Pass The Stew and Polenta – a recipe and book recommendation

Served with a green salad, this is
a complete and comforting meal.
     Pass The Polenta by Teresa Lust is on my list as an all-time favorite book. I’ve read it, reread it and even reviewed it for my local literary group. Claiming a prominent place on my cookbook shelf (so it can be quickly located), it is full of sticky notes and lots of hot pink highlighted text.
    The book cover reads, “Teresa Lust intended to write a conventional cookbook, but she soon found that each recipe evoked a remembrance, each ingredient carried with it an anecdote.” It’s my kind of book – full of family recipes, tips and lots and lots of family stories.
    Ms. Lust provides insights into the secrets of scone making, explores varying opinions about how to make strawberry shortcake, and explains risotto preparation. However, my favorite recipe is the one included below and, I think of the story about her mother’s polenta every time I take a bite of this delicious peasant dish.

P.S. I’m finally using the rest of the stew meat I cut from the chuck roast when I prepared Pot Roast in the Slow Cooker a month ago.

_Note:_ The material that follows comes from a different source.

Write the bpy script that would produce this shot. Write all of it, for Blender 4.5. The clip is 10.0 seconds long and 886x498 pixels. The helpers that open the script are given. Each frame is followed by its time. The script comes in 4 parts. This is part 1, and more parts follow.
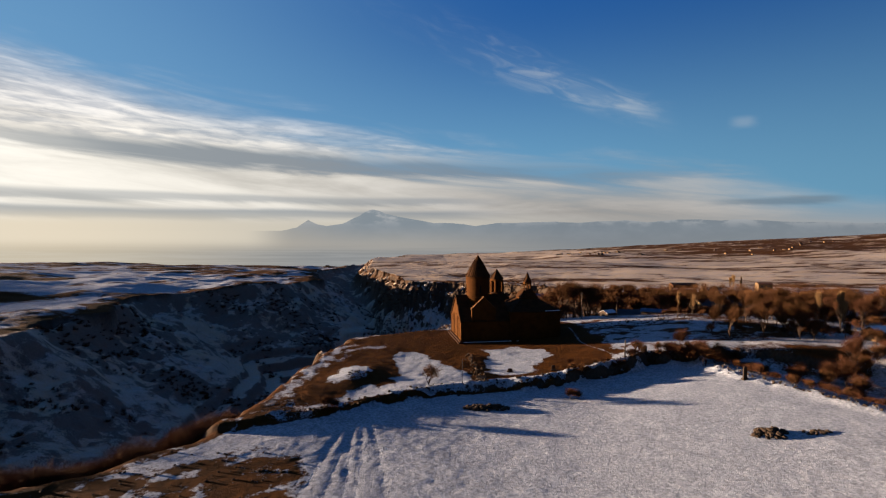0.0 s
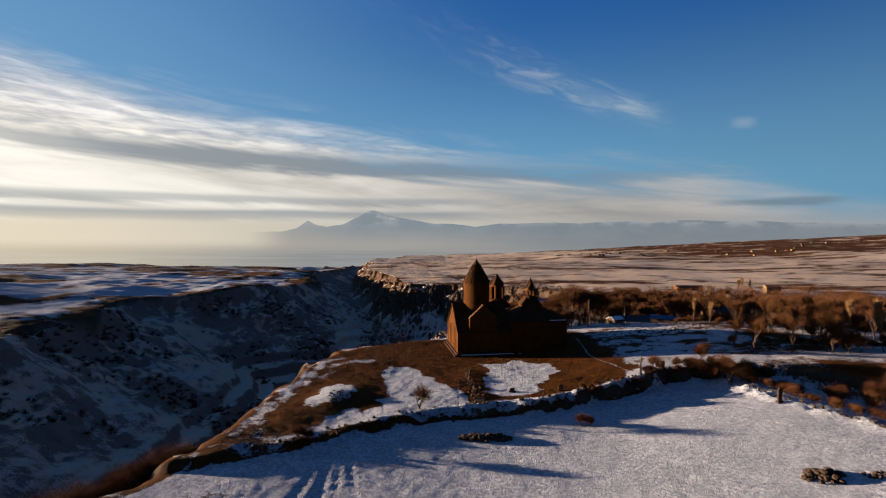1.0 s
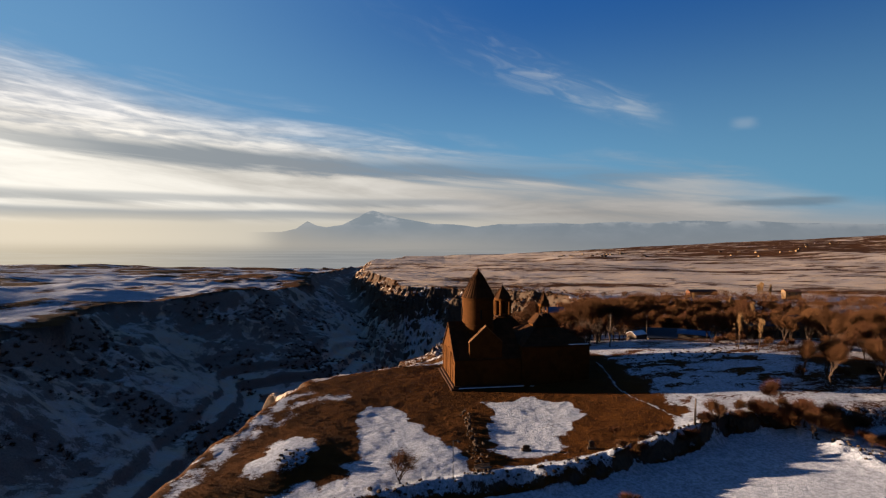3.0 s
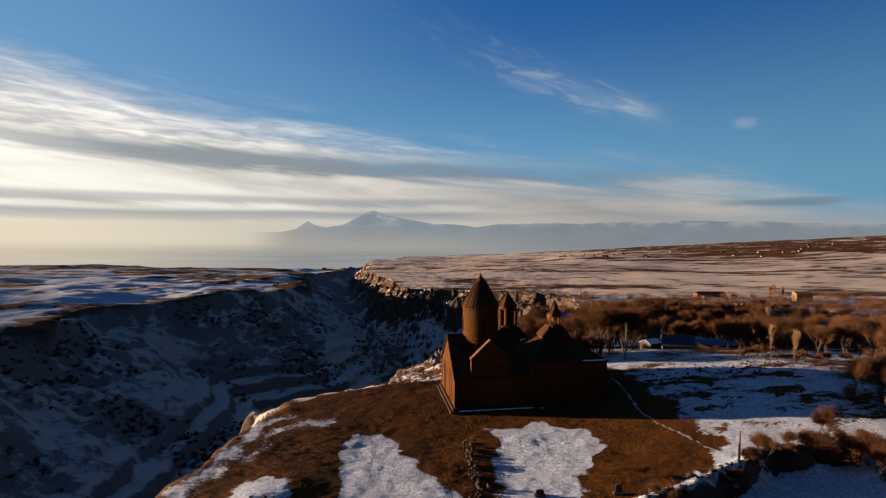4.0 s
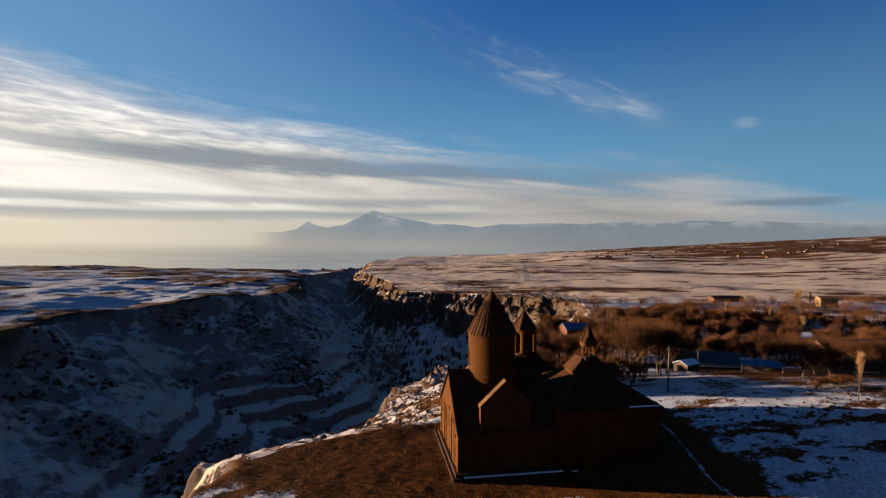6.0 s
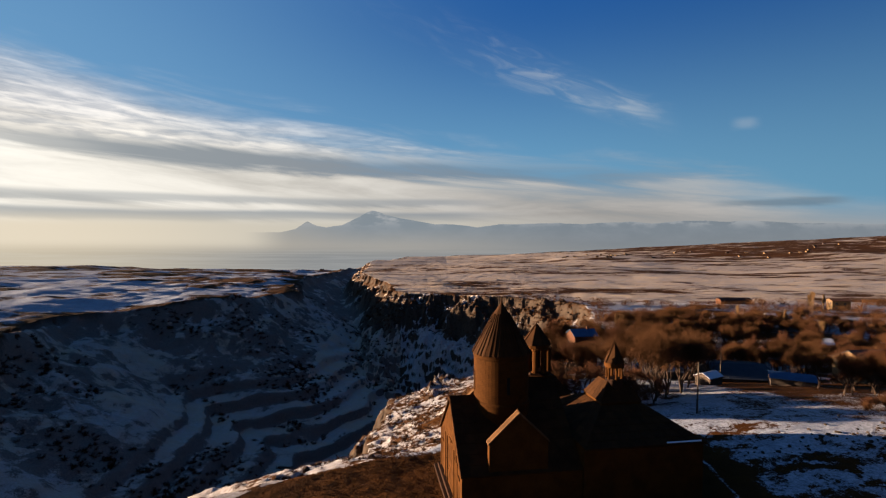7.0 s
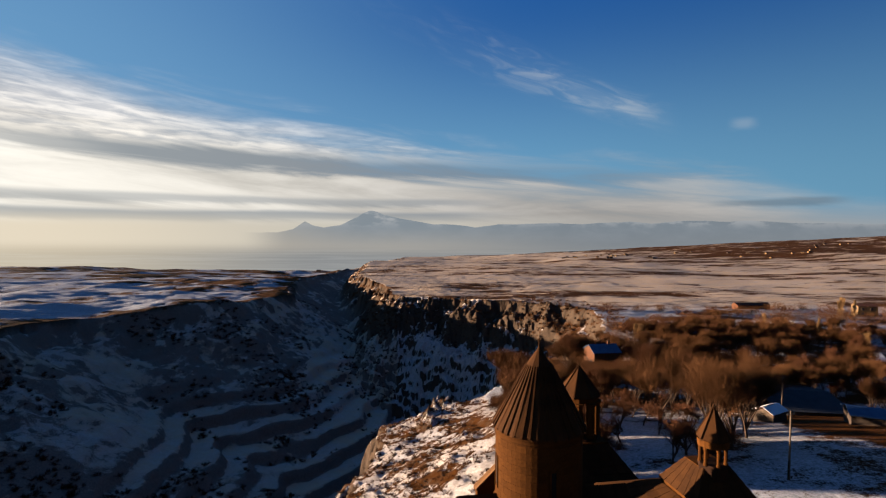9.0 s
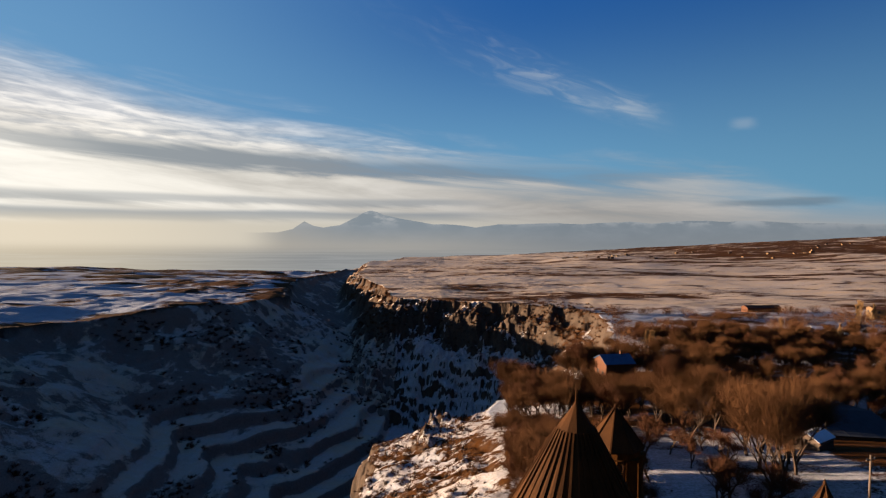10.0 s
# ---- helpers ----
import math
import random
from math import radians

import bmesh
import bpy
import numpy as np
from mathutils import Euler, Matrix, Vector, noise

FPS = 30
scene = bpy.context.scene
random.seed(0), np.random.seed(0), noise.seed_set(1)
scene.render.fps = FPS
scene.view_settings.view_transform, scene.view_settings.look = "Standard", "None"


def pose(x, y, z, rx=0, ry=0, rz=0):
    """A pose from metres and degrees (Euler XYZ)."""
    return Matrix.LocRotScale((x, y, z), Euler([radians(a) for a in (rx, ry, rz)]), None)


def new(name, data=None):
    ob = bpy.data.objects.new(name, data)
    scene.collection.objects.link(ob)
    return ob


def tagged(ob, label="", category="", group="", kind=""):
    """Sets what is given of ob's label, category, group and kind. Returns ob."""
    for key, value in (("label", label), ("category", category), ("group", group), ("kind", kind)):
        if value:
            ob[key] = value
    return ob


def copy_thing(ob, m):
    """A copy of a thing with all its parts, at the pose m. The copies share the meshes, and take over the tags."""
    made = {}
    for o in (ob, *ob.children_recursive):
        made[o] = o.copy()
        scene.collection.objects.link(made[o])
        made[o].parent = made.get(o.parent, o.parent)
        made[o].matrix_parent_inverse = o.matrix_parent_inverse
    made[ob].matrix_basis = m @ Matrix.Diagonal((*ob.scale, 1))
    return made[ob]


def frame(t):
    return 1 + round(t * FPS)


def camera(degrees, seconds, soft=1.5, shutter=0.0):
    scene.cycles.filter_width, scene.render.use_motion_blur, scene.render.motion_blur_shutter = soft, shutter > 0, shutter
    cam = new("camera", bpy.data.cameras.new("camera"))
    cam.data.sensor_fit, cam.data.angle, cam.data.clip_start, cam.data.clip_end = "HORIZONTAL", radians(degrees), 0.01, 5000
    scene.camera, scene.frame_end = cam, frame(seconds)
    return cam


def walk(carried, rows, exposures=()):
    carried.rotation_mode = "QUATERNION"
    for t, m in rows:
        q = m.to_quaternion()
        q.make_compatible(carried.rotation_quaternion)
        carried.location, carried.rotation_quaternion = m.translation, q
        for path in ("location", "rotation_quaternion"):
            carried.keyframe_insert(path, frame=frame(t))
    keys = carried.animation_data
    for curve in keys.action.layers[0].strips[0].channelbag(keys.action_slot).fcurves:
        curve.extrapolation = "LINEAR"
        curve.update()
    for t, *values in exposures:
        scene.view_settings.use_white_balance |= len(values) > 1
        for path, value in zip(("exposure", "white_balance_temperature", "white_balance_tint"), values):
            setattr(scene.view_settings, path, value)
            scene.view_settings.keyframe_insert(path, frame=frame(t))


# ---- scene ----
# Winter upland with a hill monastery on a gorge rim, flown over at low sun.
# x to the right, y ahead, z up; the church dome stands over the origin.
EXPO = 2.45      # stops
SKY_K = 0.08    # share of the clear-sky model
SKY_S = 0.178    # sky strength
cam = camera(81.23, 10.0, soft=1.25)
ROWS = (
    (0, -10.174, -150.521, 30.293, 88.305, -0.131, 0.0),
    (0.5, -9.467, -144.284, 30.489, 88.345, -0.131, 0.012),
    (1, -8.903, -137.953, 30.678, 88.385, -0.131, 0.024),
    (1.5, -8.445, -131.576, 30.863, 88.4, -0.131, 0.037),
    (2, -8.065, -125.189, 31.042, 88.414, -0.131, 0.049),
    (2.5, -7.748, -118.825, 31.215, 88.429, -0.131, 0.061),
    (3, -7.482, -112.509, 31.383, 88.431, -0.131, 0.073),
    (3.5, -7.263, -106.26, 31.545, 88.433, -0.131, 0.085),
    (4, -7.09, -100.091, 31.702, 88.435, -0.131, 0.129),
    (4.5, -6.967, -94.007, 31.854, 88.437, -0.131, 0.219),
    (5, -6.895, -88.007, 32.0, 88.439, -0.131, 0.309),
    (5.5, -6.879, -82.085, 32.14, 88.441, -0.131, 0.278),
    (6, -6.917, -76.226, 32.276, 88.443, -0.131, 0.247),
    (6.5, -7.007, -70.411, 32.405, 88.445, -0.131, 0.216),
    (7, -7.139, -64.611, 32.529, 88.447, -0.131, 0.185),
    (7.5, -7.299, -58.795, 32.648, 88.449, -0.131, 0.134),
    (8, -7.46, -52.921, 32.761, 88.451, -0.131, 0.082),
    (8.5, -7.59, -46.944, 32.869, 88.453, -0.131, 0.031),
    (9, -7.641, -40.81, 32.972, 88.455, -0.131, 0.021),
    (9.5, -7.554, -34.461, 33.068, 88.457, -0.131, 0.01),
    (10, -7.254, -27.829, 33.16, 88.459, -0.131, 0.0),
)
walk(cam, [(t, pose(x, y, z, rx, ry, rz)) for t, x, y, z, rx, ry, rz in ROWS], [(0.0, EXPO), (10.0, EXPO)])

# ---- light ----
SUN_AZ, SUN_EL = -78.0, 4.9   # degrees from straight ahead (negative: to the left), and above the horizon
sd = Vector((math.sin(radians(SUN_AZ)) * math.cos(radians(SUN_EL)), math.cos(radians(SUN_AZ)) * math.cos(radians(SUN_EL)), math.sin(radians(SUN_EL))))
sun = new("sun", bpy.data.lights.new("sun", "SUN"))
sun.data.energy, sun.data.angle, sun.data.color = 4.9, radians(0.6), (1.0, 0.765, 0.55)
sun.matrix_world = Matrix.Translation((-300, 40, 120)) @ sd.to_track_quat("Z", "Y").to_matrix().to_4x4()


class Nodes:
    """A short hand for node trees."""

    def __init__(self, tree):
        self.t = tree
        tree.nodes.clear()

    def add(self, kind):
        return self.t.nodes.new(kind)

    def put(self, socket, v):
        if v is None:
            return
        if hasattr(v, "is_output"):
            self.t.links.new(v, socket)
        elif isinstance(v, (tuple, list)) and len(v) == 3 and socket.type == "RGBA":
            socket.default_value = (*v, 1)
        else:
            socket.default_value = v

    def math(self, op, a, b=None, c=None, clamp=False):
        n = self.add("ShaderNodeMath")
        n.operation, n.use_clamp = op, clamp
        for s, v in zip(n.inputs, (a, b, c)):
            self.put(s, v)
        return n.outputs[0]

    def ramp(self, v, a, b, lo=0.0, hi=1.0, smooth=True):
        n = self.add("ShaderNodeMapRange")
        n.interpolation_type = "SMOOTHSTEP" if smooth else "LINEAR"
        for s, x in zip(n.inputs, (v, a, b, lo, hi)):
            self.put(s, x)
        return n.outputs[0]

    def mix(self, f, a, b, blend="MIX"):
        n = self.add("ShaderNodeMix")
        n.data_type, n.blend_type = "RGBA", blend
        self.put(n.inputs[0], f), self.put(n.inputs[6], a), self.put(n.inputs[7], b)
        return n.outputs[2]

    def noise(self, vec, scale, detail=4.0, rough=0.55, dist=0.0, dims="3D"):
        n = self.add("ShaderNodeTexNoise")
        n.noise_dimensions = dims
        self.put(n.inputs["Vector"], vec)
        n.inputs["Scale"].default_value, n.inputs["Detail"].default_value = scale, detail
        n.inputs["Roughness"].default_value, n.inputs["Distortion"].default_value = rough, dist
        return n.outputs[0]

    def xyz(self, x, y, z):
        n = self.add("ShaderNodeCombineXYZ")
        for s, v in zip(n.inputs, (x, y, z)):
            self.put(s, v)
        return n.outputs[0]

    def scaled(self, vec, sx, sy, sz):
        n = self.add("ShaderNodeVectorMath")
        n.operation = "MULTIPLY"
        self.put(n.inputs[0], vec)
        n.inputs[1].default_value = (sx, sy, sz)
        return n.outputs[0]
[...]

Stew and Polenta    Serves 4
For the Stew
2 lbs. chuck roast or other stewing meat, trimmed & cut into chunks
All-purpose flour for dredging meat [I add salt, pepper & paprika to create a seasoned flour]
2 to 3 tablespoons oil 
1 large onion, cut into thick crescents
4 to 5 small cloves garlic, peeled & slivered
1 bay leaf
1 good pinch each of oregano, thyme & rosemary
1 glass of red wine [I used about 1 cup]
16 oz. jar of canned tomatoes, roughly cut, including their liquid [I used diced tomatoes in the can]
2 to 3 stalks of celery, including their leaves, slices
2 carrots, peeled & sliced
Quartered mushrooms, 1 cup or so, optional
1 turnip, peeled & slices, optional [I diced the turnip]
Salt & pepper to taste

1. Dredge the pieces of meat in [seasoned] flour.
Working in batches, cubes of neat are added to seasoned flour and tossed to "dredge".
2. Heat the oil in a heavy stewpot. Add the meat and cook over medium heat until the pieces are browned on all sides. 
Meat at the top of the photo has just been turned after being browned in oil.
      Stir in the onion, garlic, bay leaf, and herbs, and continue cooking until the onion is translucent. Add the wine and tomatoes, and let the stew simmer slowly, covered, for about 2 hours [or until meat in fork tender – I let it cook for about 2½ to 3 hours]. Check the pot occasionally and add water if the liquid has evaporated.
Braising is  the cooking method employed in this recipe  -- cooking meat by browning in
fat and then simmering in a closed container. This method, along with the inclusion of acids from
the tomatoes and wine, helps break down the connective tissues this less-tender cut of beef. 
3. Towards the end of the cooking time (about 30 to 40 minutes before serving), stir in the remaining vegetables and continue braising gently until the vegetables are tender [I didn't add mushroom until after the other veggies had cooked for about 15 minutes]. Season with salt and pepper [if needed].
Note: Can be made ahead and reheated.
All of veggies have been added except mushrooms  which I added
 after the denser vegetables had a chance to cook awhile.
For the Polenta
1 cup polenta (coarsely ground cornmeal)
1 teaspoon salt
4 cups cold water (you can substitute 1 cup stock or milk for part of the water [I used part beef broth]
Salt & pepper
A few handfuls freshly grated Parmesan cheese

1. Stir water, polenta, and 1 teaspoon salt together in a heavy saucepan. Place over a low flame and stir slowly with a wooden spoon, scraping the bottom and sides of the pot to keep the polenta from sticking. Cook until the mixture thickens and pulls cleanly away from the sides of the pot, and the cornmeal feels tender on the tongue, 30 to 40 minutes [Mine was done in about 20 minutes – the mixture tends to “spurt and splatter” so it is important that a low heat is used.]
Cook over low heat, stirring with a wooden spoon.
2. Add freshly ground pepper and more salt, if needed, to taste.

To Assemble and Serve at Table    
· Put thin slices of mozzarella, provolone, and Gorgonzola cheese on a serving plate – 8 ounces of cheese, total, is ample. Gruyère, fontina or Roquefort work well in this dish, too. [I just used thin slices of Parmesan.]
· Place the cheese plate on the table, along with the pot of stew and the dish of polenta.
· Diners serve themselves by spooning a mound of polenta onto their plate, followed by slices of the assorted cheeses and spoonfuls of stew.

Pass The Polenta: And Other Writings From The Kitchen, With Recipes by Teresa Lust; Steerforth Press (South Royalton, Vermont), 1998. This book is very reasonable priced and still available at and at other internet sites.